NASHVILLE, Tenn. - In response to Mayor Megan Barry's transit plan for the city, protestors marched on City Hall against the possibility of gentrification in areas where light rail will be built.
People's Alliance for Transit, Housing and Employment (PATHE) is a coalition that is against large expenditures on transportation alone. Instead, according to organizer Austion Sauerberi, the group hopes affordable housing, better working wages or more jobs are included in a large plan.
Tuesday, the group marched for eight hours down Gallatin Pike, one of the roads the mayor indicated will be the first to see light rail construction. People from the group talked with business owners and those who live along the road about what they want from the city.
"You don't know how it is until you be in our shoes, you don't know how it is to live in Nashville and struggle everyday, have to worry about paying rent," said Angelique Johnson. "Not having a living wage job, not having a good nice place to go to that's affordable."
Eventually they made it to City Hall, where they spoke for about an hour about their demands.
Metro's plan is based on Middle Tennessee's nMotion transit plan, which calls for $6 billion worth of development over two and a half decades. However, it's unclear what the city's plan will cost. A city spokesperson was only able to say it likely won't be as much as nMotion.
City engineers are currently working on the plan and are expected to finish some time in October.

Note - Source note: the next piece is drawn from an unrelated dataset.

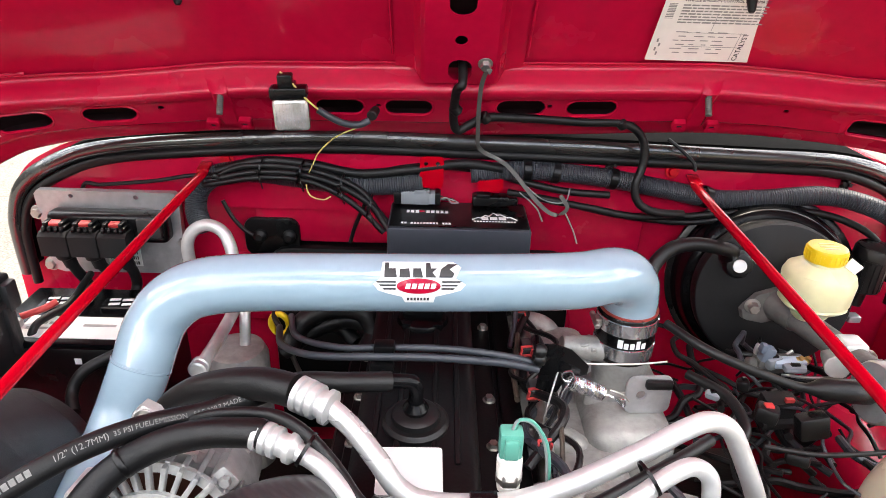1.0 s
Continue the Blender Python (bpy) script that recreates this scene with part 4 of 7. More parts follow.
for y in (-0.034, 0.016):
    bm = B()
    loft(bm, [[SC + Vector((math.sin(a), 0, math.cos(a))) * (SR - 0.0105 - (y + 0.034) * 0.07 + dr) + Vector((0, y + dy, 0)) for a in (radians(-60 + 3 * k) for k in range(43))] for dr, dy in ((0.0, -0.004), (0.0055, -0.003), (0.0055, 0.002), (0.0, 0.003))])
    part("hoop_rib", bm, SHROUD, shroud)


def shroud_text(body, mid, size):
    bm = letters(body, size, 0.006)
    for v in bm.verts:
        a = radians(mid) + v.co.x / SR
        v.co = SC + Vector((math.sin(a), 0, math.cos(a))) * (SR - 0.0050 + v.co.z) + Vector((0, v.co.y - 0.012, 0))
    return bm


part("raised_lettering", shroud_text("CAUTION", -8.5, 0.038), SHROUD, shroud, smooth=False)
part("raised_lettering", shroud_text("FAN", 17, 0.038), SHROUD, shroud, smooth=False)
bm = B()
box(bm, (-0.03, 0.058, 0.86), (0.56, 0.012, 0.26), 0.003)
part("shroud_plate", bm, SHROUD, shroud)

# ---- engine ----
engine = thing("engine", "black inline engine with dusty valve cover and cast manifold", "engine")
bm = B()
box(bm, (-0.01, 0.50, 0.70), (0.24, 0.64, 0.34), 0.02)
part("block", bm, ENGINE_BLACK, engine)
bm = B()
VX = -0.012
box(bm, (VX - 0.006, 0.505, 0.908), (0.138, 0.60, 0.102), 0.016, seg=4)
part("valve_cover", bm, ENGINE_BLACK, engine)
bm = B()
box(bm, (VX, 0.505, 0.867), (0.195, 0.62, 0.016), 0.005)
part("cover_flange", bm, ENGINE_BLACK, engine)
for dx in (-0.045, -0.02, 0.02, 0.045):
    bm = B()
    box(bm, (VX - 0.006 + dx, 0.53, 0.959), (0.007, 0.46, 0.007), 0.003)
    part("cover_rib", bm, ENGINE_BLACK, engine)
for k in range(7):
    for sg in (-1, 1):
        bm = B()
        hexbolt(bm, (VX + sg * 0.088, 0.24 + 0.09 * k, 0.874), (0, 0, 1), 0.0065, 0.008, 0.009)
        part("cover_bolt", bm, STEEL, engine)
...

"It's a lot of money," said Sauerberei. "We're in the middle of an affordable housing crisis. We've had stagnating wages for a very long time and we have a lot of folks, who even with our current bus system, they're working night shift, third shift that can't get to work because the bus cuts off at 11:00. All of those things need to be addressed if we're going to be funding that much money into the city."
Metro's transit plan will already address issues with the bus system. The mayor's office wants to do an overhaul of the system, adding bus routes, increasing frequency and hours. The details on that have also not been finalized.